* WHAT YOU WILL DO
Skip the pictures and repeat each line of the data exactly.

* DATA SHOWN
## BEGIN

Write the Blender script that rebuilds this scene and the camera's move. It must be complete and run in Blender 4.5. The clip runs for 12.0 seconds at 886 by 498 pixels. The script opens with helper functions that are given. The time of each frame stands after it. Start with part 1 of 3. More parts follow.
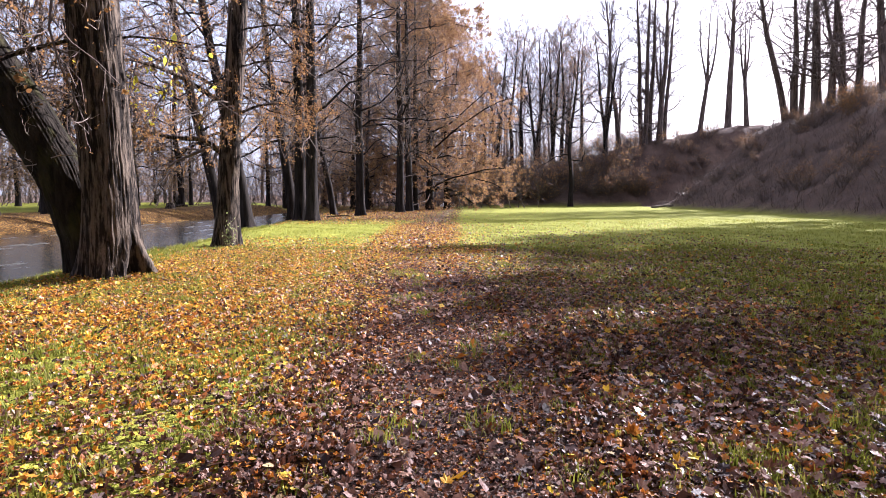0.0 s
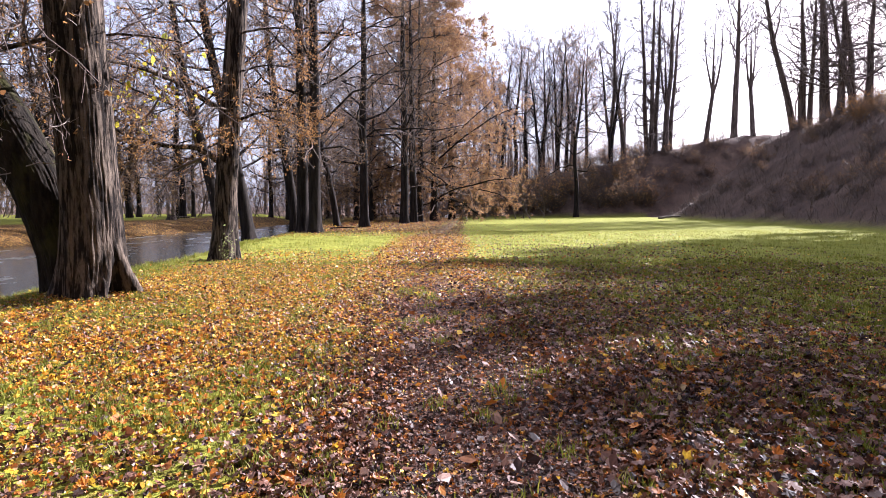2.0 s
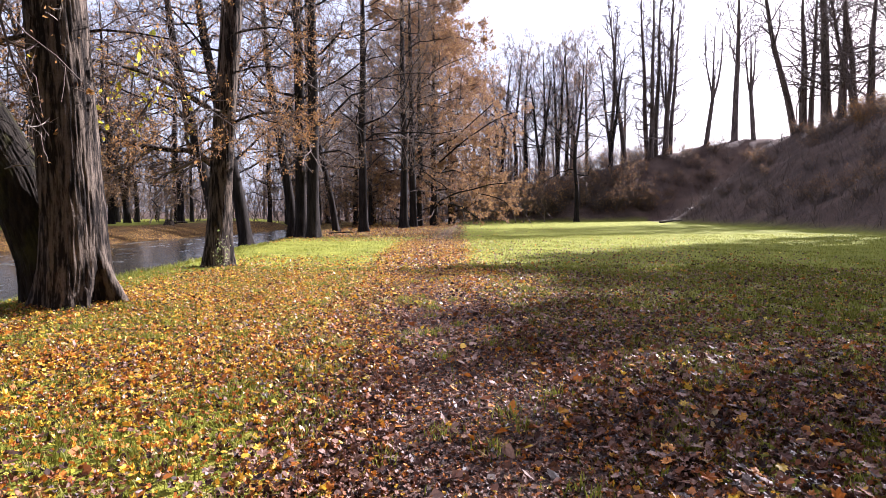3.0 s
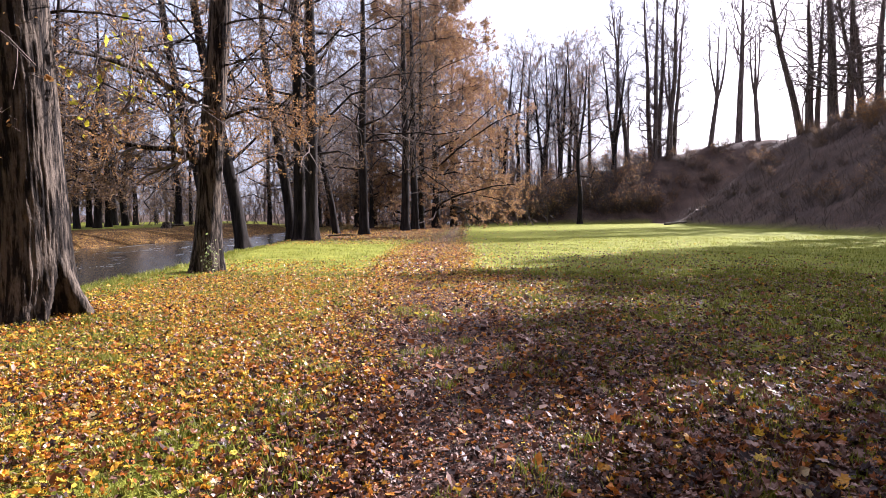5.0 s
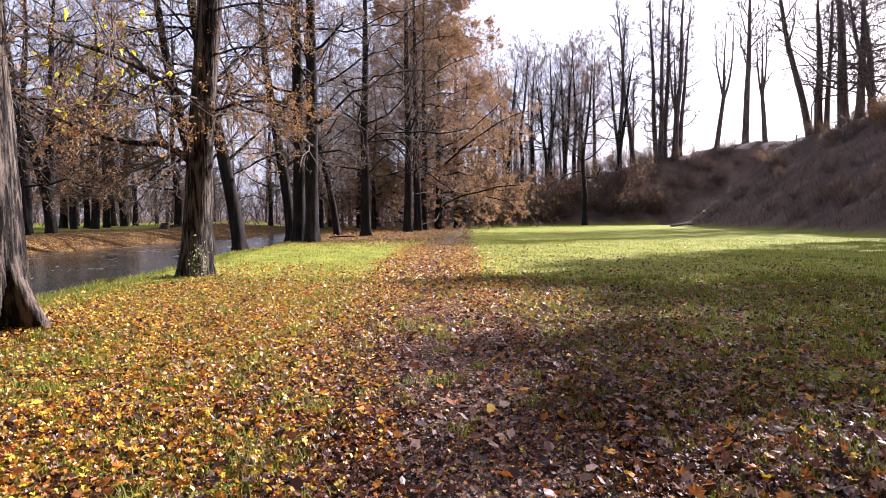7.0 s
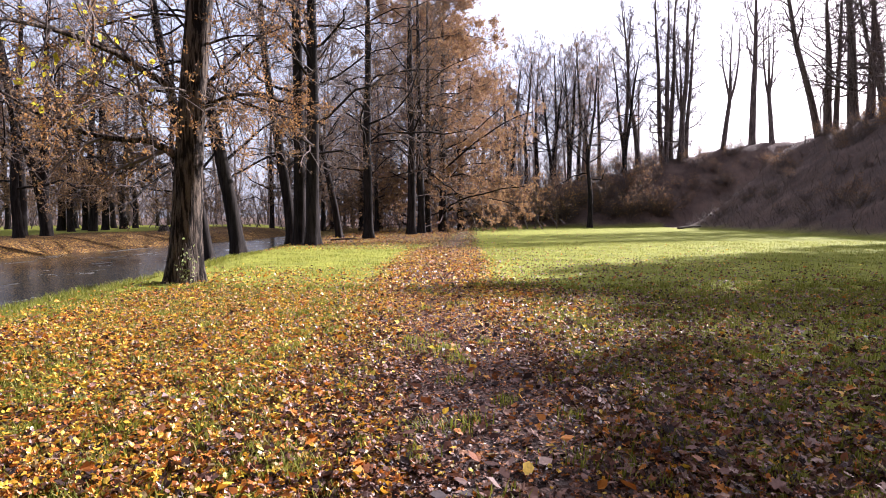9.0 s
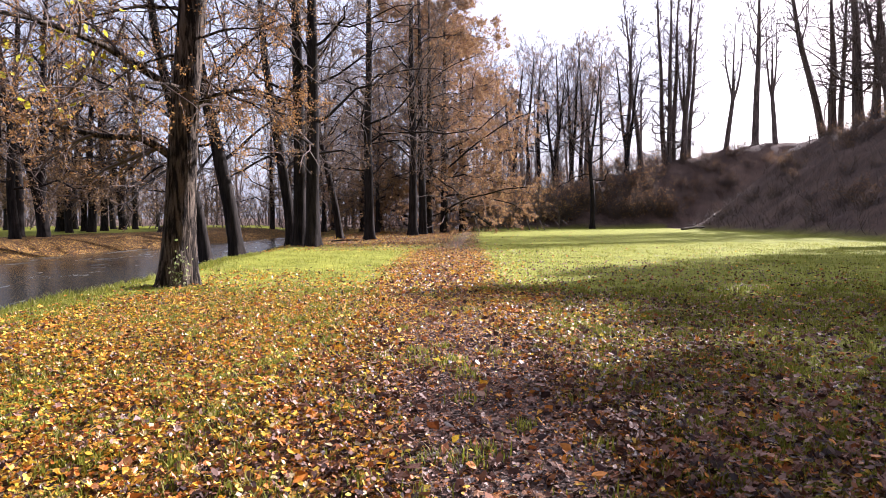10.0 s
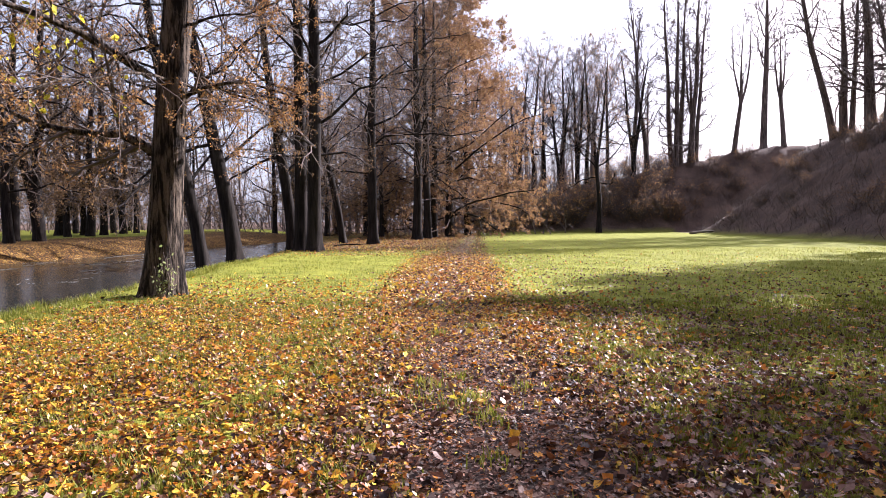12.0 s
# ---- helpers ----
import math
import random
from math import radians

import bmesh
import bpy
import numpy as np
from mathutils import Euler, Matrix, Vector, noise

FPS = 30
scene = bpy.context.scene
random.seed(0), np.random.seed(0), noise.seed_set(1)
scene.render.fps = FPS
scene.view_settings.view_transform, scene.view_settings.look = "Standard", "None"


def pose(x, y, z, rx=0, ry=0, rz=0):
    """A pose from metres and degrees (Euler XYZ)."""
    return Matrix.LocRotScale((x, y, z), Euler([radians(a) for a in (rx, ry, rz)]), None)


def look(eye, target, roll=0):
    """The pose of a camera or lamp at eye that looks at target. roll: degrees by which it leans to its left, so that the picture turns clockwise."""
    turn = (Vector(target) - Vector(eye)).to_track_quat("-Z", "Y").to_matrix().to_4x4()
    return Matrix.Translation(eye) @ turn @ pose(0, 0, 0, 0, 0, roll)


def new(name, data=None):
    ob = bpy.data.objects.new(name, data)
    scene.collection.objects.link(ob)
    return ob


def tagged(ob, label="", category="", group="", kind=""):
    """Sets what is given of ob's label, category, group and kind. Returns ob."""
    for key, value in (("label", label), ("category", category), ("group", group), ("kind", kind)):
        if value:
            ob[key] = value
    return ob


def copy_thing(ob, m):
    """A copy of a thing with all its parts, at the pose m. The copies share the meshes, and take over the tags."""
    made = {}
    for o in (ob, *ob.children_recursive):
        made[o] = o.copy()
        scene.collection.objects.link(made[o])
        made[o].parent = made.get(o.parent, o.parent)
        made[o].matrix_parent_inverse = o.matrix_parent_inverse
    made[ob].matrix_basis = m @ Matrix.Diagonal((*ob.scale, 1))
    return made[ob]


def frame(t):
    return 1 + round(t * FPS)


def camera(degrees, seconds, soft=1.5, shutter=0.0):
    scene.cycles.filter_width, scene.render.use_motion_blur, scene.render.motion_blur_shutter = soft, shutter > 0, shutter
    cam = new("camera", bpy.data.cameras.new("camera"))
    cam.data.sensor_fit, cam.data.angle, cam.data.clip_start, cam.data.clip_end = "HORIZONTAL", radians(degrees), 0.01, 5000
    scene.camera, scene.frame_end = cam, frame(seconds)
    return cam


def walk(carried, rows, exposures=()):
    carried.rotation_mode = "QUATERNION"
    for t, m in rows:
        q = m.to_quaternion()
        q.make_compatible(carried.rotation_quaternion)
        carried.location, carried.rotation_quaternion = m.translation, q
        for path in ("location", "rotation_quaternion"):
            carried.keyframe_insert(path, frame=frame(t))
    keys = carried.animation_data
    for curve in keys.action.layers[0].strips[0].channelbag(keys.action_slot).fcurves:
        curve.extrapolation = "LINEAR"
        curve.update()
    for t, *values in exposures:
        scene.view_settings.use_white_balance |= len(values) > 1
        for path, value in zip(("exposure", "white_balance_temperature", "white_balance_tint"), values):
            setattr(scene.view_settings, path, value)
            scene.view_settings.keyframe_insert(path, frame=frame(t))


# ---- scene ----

## END

* TASK SOLUTION
Write the Blender script that rebuilds this scene and the camera's move. It must be complete and run in Blender 4.5. The clip runs for 12.0 seconds at 886 by 498 pixels. The script opens with helper functions that are given. The time of each frame stands after it. Start with part 1 of 3. More parts follow.
0.0 s
2.0 s
3.0 s
5.0 s
7.0 s
9.0 s
10.0 s
12.0 s
# ---- helpers ----
import math
import random
from math import radians

import bmesh
import bpy
import numpy as np
from mathutils import Euler, Matrix, Vector, noise

FPS = 30
scene = bpy.context.scene
random.seed(0), np.random.seed(0), noise.seed_set(1)
scene.render.fps = FPS
scene.view_settings.view_transform, scene.view_settings.look = "Standard", "None"


def pose(x, y, z, rx=0, ry=0, rz=0):
    """A pose from metres and degrees (Euler XYZ)."""
    return Matrix.LocRotScale((x, y, z), Euler([radians(a) for a in (rx, ry, rz)]), None)


def look(eye, target, roll=0):
    """The pose of a camera or lamp at eye that looks at target. roll: degrees by which it leans to its left, so that the picture turns clockwise."""
    turn = (Vector(target) - Vector(eye)).to_track_quat("-Z", "Y").to_matrix().to_4x4()
    return Matrix.Translation(eye) @ turn @ pose(0, 0, 0, 0, 0, roll)


def new(name, data=None):
    ob = bpy.data.objects.new(name, data)
    scene.collection.objects.link(ob)
    return ob


def tagged(ob, label="", category="", group="", kind=""):
    """Sets what is given of ob's label, category, group and kind. Returns ob."""
    for key, value in (("label", label), ("category", category), ("group", group), ("kind", kind)):
        if value:
            ob[key] = value
    return ob


def copy_thing(ob, m):
    """A copy of a thing with all its parts, at the pose m. The copies share the meshes, and take over the tags."""
    made = {}
    for o in (ob, *ob.children_recursive):
        made[o] = o.copy()
        scene.collection.objects.link(made[o])
        made[o].parent = made.get(o.parent, o.parent)
        made[o].matrix_parent_inverse = o.matrix_parent_inverse
    made[ob].matrix_basis = m @ Matrix.Diagonal((*ob.scale, 1))
    return made[ob]


def frame(t):
    return 1 + round(t * FPS)


def camera(degrees, seconds, soft=1.5, shutter=0.0):
    scene.cycles.filter_width, scene.render.use_motion_blur, scene.render.motion_blur_shutter = soft, shutter > 0, shutter
    cam = new("camera", bpy.data.cameras.new("camera"))
    cam.data.sensor_fit, cam.data.angle, cam.data.clip_start, cam.data.clip_end = "HORIZONTAL", radians(degrees), 0.01, 5000
    scene.camera, scene.frame_end = cam, frame(seconds)
    return cam


def walk(carried, rows, exposures=()):
    carried.rotation_mode = "QUATERNION"
    for t, m in rows:
        q = m.to_quaternion()
        q.make_compatible(carried.rotation_quaternion)
        carried.location, carried.rotation_quaternion = m.translation, q
        for path in ("location", "rotation_quaternion"):
            carried.keyframe_insert(path, frame=frame(t))
    keys = carried.animation_data
    for curve in keys.action.layers[0].strips[0].channelbag(keys.action_slot).fcurves:
        curve.extrapolation = "LINEAR"
        curve.update()
    for t, *values in exposures:
        scene.view_settings.use_white_balance |= len(values) > 1
        for path, value in zip(("exposure", "white_balance_temperature", "white_balance_tint"), values):
            setattr(scene.view_settings, path, value)
            scene.view_settings.keyframe_insert(path, frame=frame(t))


# ---- scene ----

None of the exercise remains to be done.